→ **EXERCISE GOAL**
Set down, exactly as they appear, the lines from the line holding "return Matrix.Translation(eye) @" through the line holding "what is given", inclusive; output nothing outside that range.

→ **COLLECTED MATERIAL**
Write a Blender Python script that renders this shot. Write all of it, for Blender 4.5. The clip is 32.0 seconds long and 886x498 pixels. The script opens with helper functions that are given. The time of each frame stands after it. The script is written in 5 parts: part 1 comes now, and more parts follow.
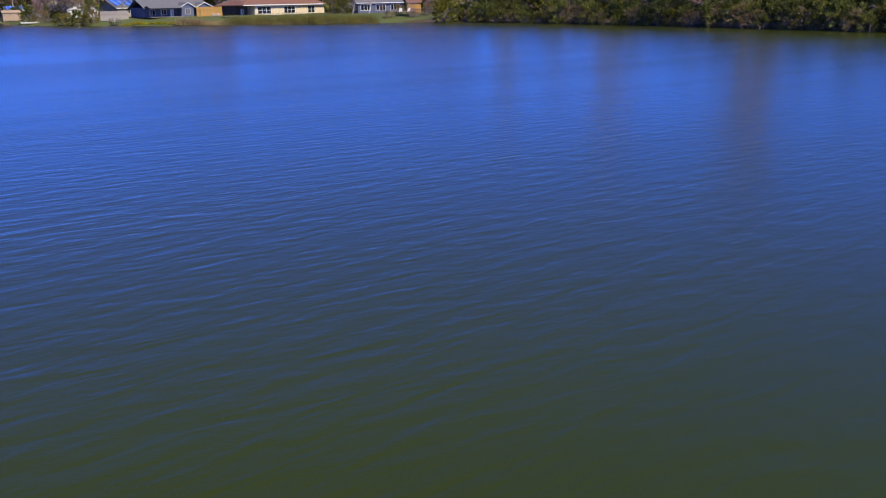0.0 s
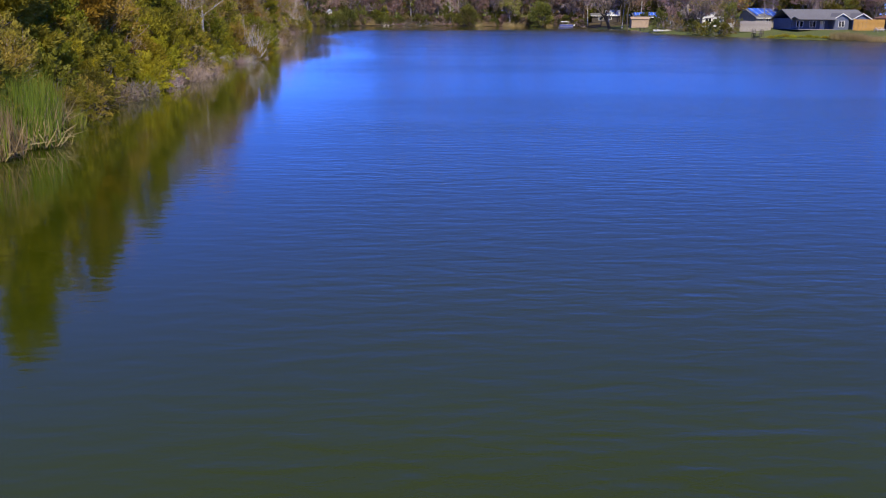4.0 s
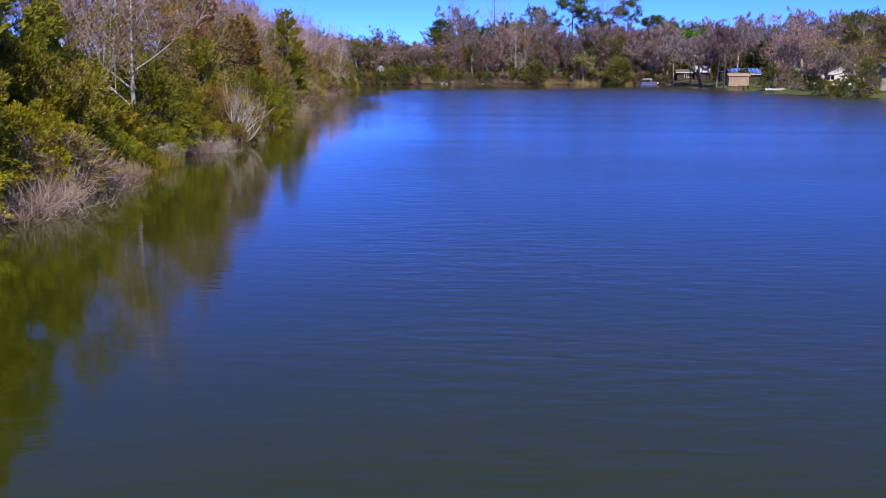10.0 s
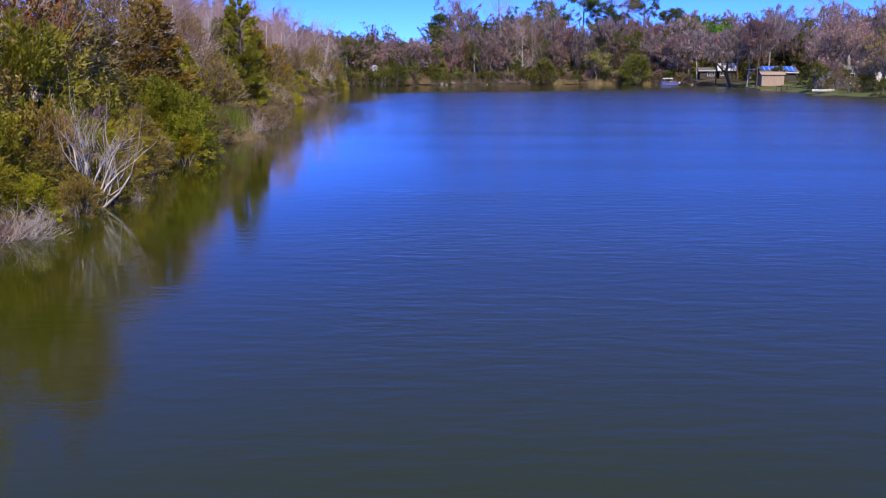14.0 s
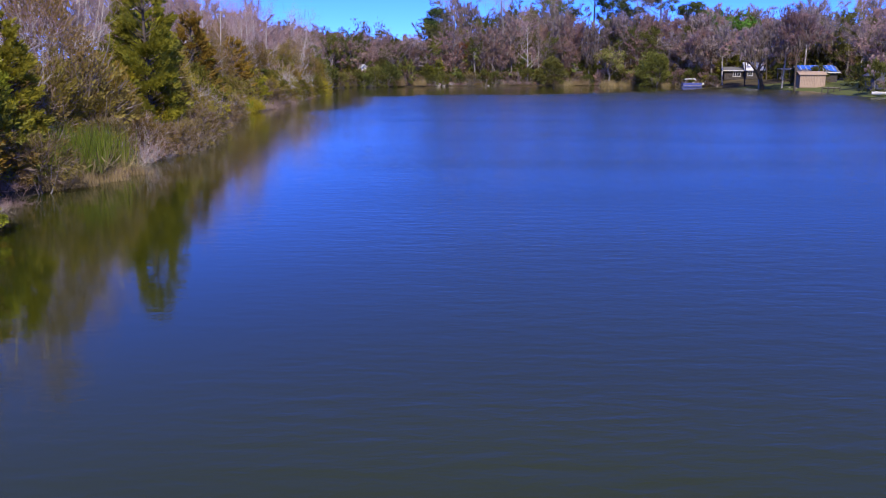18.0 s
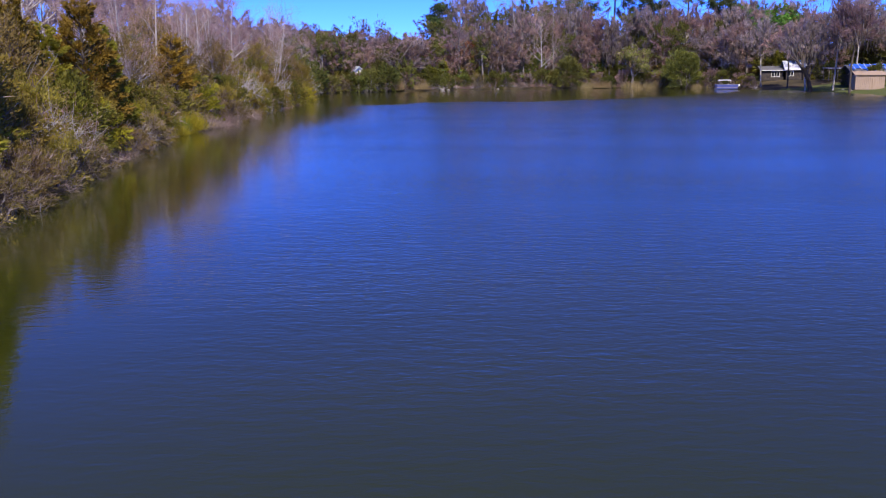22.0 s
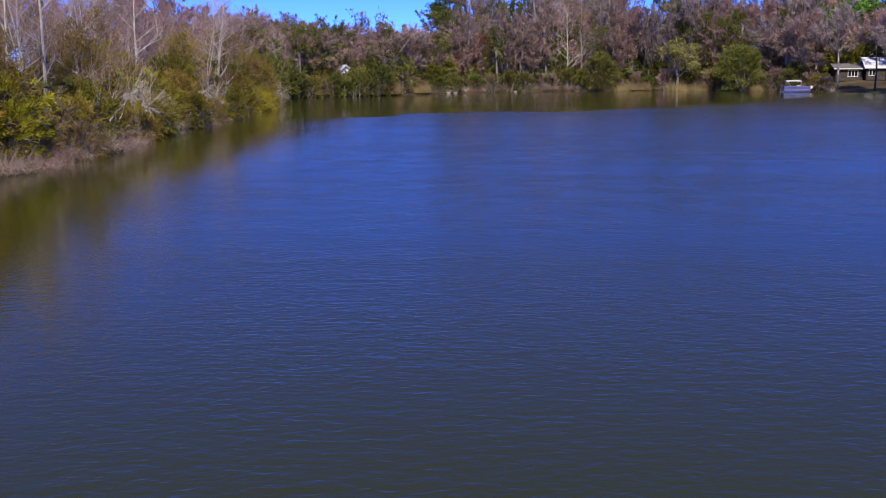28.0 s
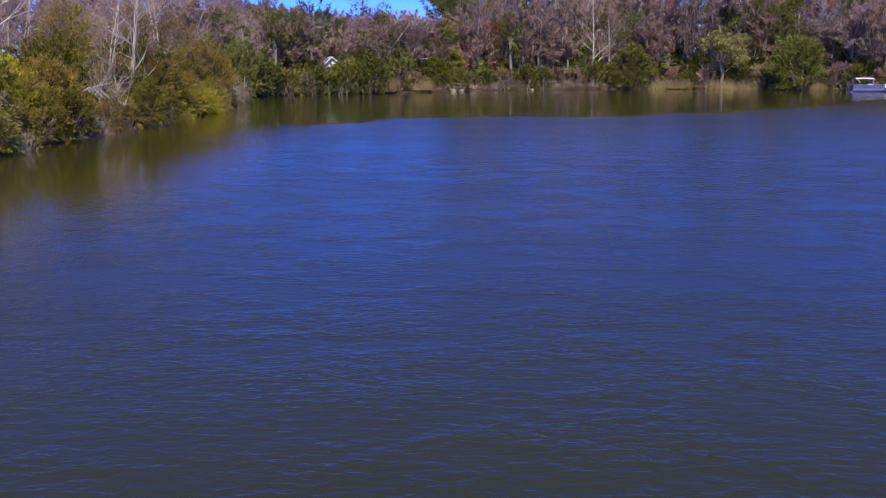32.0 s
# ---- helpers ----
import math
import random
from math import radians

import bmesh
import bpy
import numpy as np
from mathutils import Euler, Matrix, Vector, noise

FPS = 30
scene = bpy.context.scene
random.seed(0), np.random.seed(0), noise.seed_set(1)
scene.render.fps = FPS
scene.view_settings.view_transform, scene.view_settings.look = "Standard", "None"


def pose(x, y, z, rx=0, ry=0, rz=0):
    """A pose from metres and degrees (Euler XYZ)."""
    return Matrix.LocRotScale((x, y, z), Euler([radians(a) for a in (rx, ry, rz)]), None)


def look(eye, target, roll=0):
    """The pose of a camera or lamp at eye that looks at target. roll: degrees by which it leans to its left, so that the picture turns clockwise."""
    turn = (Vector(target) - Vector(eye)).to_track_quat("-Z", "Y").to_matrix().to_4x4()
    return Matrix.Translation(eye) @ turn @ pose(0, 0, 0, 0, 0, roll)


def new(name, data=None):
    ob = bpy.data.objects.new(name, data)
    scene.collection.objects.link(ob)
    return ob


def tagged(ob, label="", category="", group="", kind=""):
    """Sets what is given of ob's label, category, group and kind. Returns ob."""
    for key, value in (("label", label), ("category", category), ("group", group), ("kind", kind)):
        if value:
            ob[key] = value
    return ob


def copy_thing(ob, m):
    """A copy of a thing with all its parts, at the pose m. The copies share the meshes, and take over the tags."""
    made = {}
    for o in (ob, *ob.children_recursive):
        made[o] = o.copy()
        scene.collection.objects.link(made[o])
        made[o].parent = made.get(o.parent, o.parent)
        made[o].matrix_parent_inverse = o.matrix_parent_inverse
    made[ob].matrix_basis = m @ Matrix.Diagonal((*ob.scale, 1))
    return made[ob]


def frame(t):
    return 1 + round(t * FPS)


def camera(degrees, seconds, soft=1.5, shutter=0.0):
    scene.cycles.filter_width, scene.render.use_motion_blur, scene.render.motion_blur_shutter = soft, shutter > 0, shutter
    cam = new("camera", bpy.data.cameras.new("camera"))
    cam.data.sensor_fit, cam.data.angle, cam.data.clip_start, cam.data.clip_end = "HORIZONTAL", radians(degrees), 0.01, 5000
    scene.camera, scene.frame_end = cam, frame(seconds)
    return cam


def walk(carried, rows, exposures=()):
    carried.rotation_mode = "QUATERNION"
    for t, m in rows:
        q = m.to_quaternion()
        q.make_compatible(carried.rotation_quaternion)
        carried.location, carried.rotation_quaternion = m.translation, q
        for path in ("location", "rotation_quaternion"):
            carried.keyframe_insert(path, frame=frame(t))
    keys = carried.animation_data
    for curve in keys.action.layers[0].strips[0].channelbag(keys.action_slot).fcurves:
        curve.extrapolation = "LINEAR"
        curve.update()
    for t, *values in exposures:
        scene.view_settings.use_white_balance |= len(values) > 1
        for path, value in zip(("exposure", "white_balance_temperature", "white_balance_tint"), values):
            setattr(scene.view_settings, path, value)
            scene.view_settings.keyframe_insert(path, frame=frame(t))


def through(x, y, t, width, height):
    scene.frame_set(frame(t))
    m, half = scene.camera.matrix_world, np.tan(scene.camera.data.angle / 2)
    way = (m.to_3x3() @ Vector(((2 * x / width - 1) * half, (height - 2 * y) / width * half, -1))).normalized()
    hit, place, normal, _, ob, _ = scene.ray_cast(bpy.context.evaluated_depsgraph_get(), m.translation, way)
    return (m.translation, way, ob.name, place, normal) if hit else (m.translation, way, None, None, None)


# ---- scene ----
FOV = 50.83
# seconds, place, tilt, roll, heading
PATH = [
    (0.0, 0.000, -0.000, 4.594, -15.001, -1.011, -37.076),
    (0.5, -0.282, 3.556, 4.604, -15.042, -0.628, -30.520),
    (1.0, -0.574, 7.108, 4.615, -15.030, -0.268, -23.509),
    (1.5, -0.880, 10.650, 4.627, -14.983, 0.086, -15.821),
    (2.0, -1.190, 14.179, 4.640, -14.908, 0.326, -10.088),
    (2.5, -1.494, 17.701, 4.653, -14.889, 0.495, -6.756),
    (4.5, -2.462, 31.425, 4.705, -13.545, 0.449, -3.023),
    (5.0, -2.514, 34.526, 4.699, -11.448, 0.411, -2.413),
    (5.5, -2.560, 37.582, 4.681, -10.973, 0.357, -2.034),
    (6.0, -2.569, 40.636, 4.639, -10.986, 0.418, -1.736),
    (6.5, -2.562, 43.722, 4.583, -11.008, 0.525, -1.412),
    (7.0, -2.686, 46.814, 4.525, -11.006, 0.483, -1.064),
    (7.5, -2.863, 49.919, 4.468, -10.996, 0.441, -0.979),
    (8.0, -2.964, 53.011, 4.411, -11.007, 0.461, -0.768),
    (8.5, -3.003, 56.080, 4.373, -11.010, 0.475, -0.395),
    (9.0, -3.049, 59.103, 4.368, -11.016, 0.464, -0.256),
    (9.5, -3.106, 62.086, 4.398, -11.003, 0.447, -0.151),
    (10.0, -3.187, 65.027, 4.449, -10.984, 0.336, -0.116),
    (10.5, -3.228, 67.977, 4.504, -10.989, 0.281, -0.128),
    (11.0, -3.259, 70.935, 4.557, -11.012, 0.254, -0.177),
    (11.5, -3.299, 73.902, 4.608, -11.032, 0.218, -0.185),
    (12.0, -3.325, 76.889, 4.659, -11.056, 0.179, -0.297),
    (12.5, -3.341, 79.896, 4.704, -11.069, 0.146, -0.288),
    (13.0, -3.356, 82.916, 4.733, -11.064, 0.066, -0.246),
    (13.5, -3.321, 85.955, 4.736, -11.095, 0.108, -0.189),
    (14.0, -3.343, 88.970, 4.722, -11.100, 0.072, -0.124),
    (14.5, -3.369, 91.967, 4.696, -11.080, 0.007, -0.088),
    (16.5, -3.044, 104.204, 4.309, -11.083, 0.174, -0.065),
    (17.0, -3.152, 107.184, 4.324, -11.073, 0.122, -0.202),
    (17.5, -3.229, 110.143, 4.353, -11.052, 0.058, -0.229),
    (18.0, -3.240, 113.079, 4.386, -11.046, 0.044, -0.295),
    (18.5, -3.204, 115.988, 4.417, -11.056, 0.037, -0.260),
    (19.0, -3.138, 118.867, 4.451, -11.046, -0.018, -0.106),
    (19.5, -3.052, 121.707, 4.491, -11.034, -0.013, 0.048),
    (20.0, -2.959, 124.524, 4.544, -11.017, -0.110, 0.122),
    (20.5, -2.853, 127.336, 4.601, -11.019, -0.218, 0.146),
    (21.0, -2.708, 130.157, 4.656, -11.024, -0.289, 0.179),
    (21.5, -2.531, 132.984, 4.707, -11.044, -0.335, 0.237),
    (22.0, -2.358, 135.815, 4.757, -11.059, -0.365, 0.268),
    (22.5, -2.223, 138.627, 4.805, -11.048, -0.430, 0.306),
    (23.0, -2.154, 141.390, 4.842, -11.048, -0.466, 0.369),
    (23.5, -2.084, 144.155, 4.868, -11.056, -0.569, 0.436),
    (24.0, -2.008, 146.939, 4.885, -11.074, -0.577, 0.509),
    (24.5, -1.928, 149.743, 4.893, -11.079, -0.580, 0.485),
    (25.0, -1.808, 152.589, 4.895, -11.086, -0.565, 0.549),
    (25.5, -1.663, 155.453, 4.890, -11.076, -0.595, 0.625),
    (27.5, -1.135, 166.847, 4.734, -11.117, -0.504, 0.982),
    (28.0, -1.027, 169.797, 4.692, -11.131, -0.464, 1.153),
    (28.5, -0.949, 172.754, 4.649, -11.135, -0.505, 1.310),
    (29.0, -0.864, 175.737, 4.599, -11.154, -0.550, 1.436),
    (29.5, -0.738, 178.759, 4.541, -11.208, -0.488, 1.528),
    (30.0, -0.601, 181.787, 4.470, -11.221, -0.502, 1.651),
    (30.5, -0.489, 184.769, 4.384, -11.250, -0.410, 1.645),
    (31.0, -0.339, 187.750, 4.290, -11.268, -0.328, 1.769),
    (31.5, -0.171, 190.723, 4.193, -11.284, -0.267, 1.925),
    (32.0, -0.000, 193.691, 4.096, -11.304, -0.196, 1.981),
]
cam = camera(FOV, 32.0, soft=1.12)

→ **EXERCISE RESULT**
    return Matrix.Translation(eye) @ turn @ pose(0, 0, 0, 0, 0, roll)


def new(name, data=None):
    ob = bpy.data.objects.new(name, data)
    scene.collection.objects.link(ob)
    return ob


def tagged(ob, label="", category="", group="", kind=""):
    """Sets what is given of ob's label, category, group and kind. Returns ob."""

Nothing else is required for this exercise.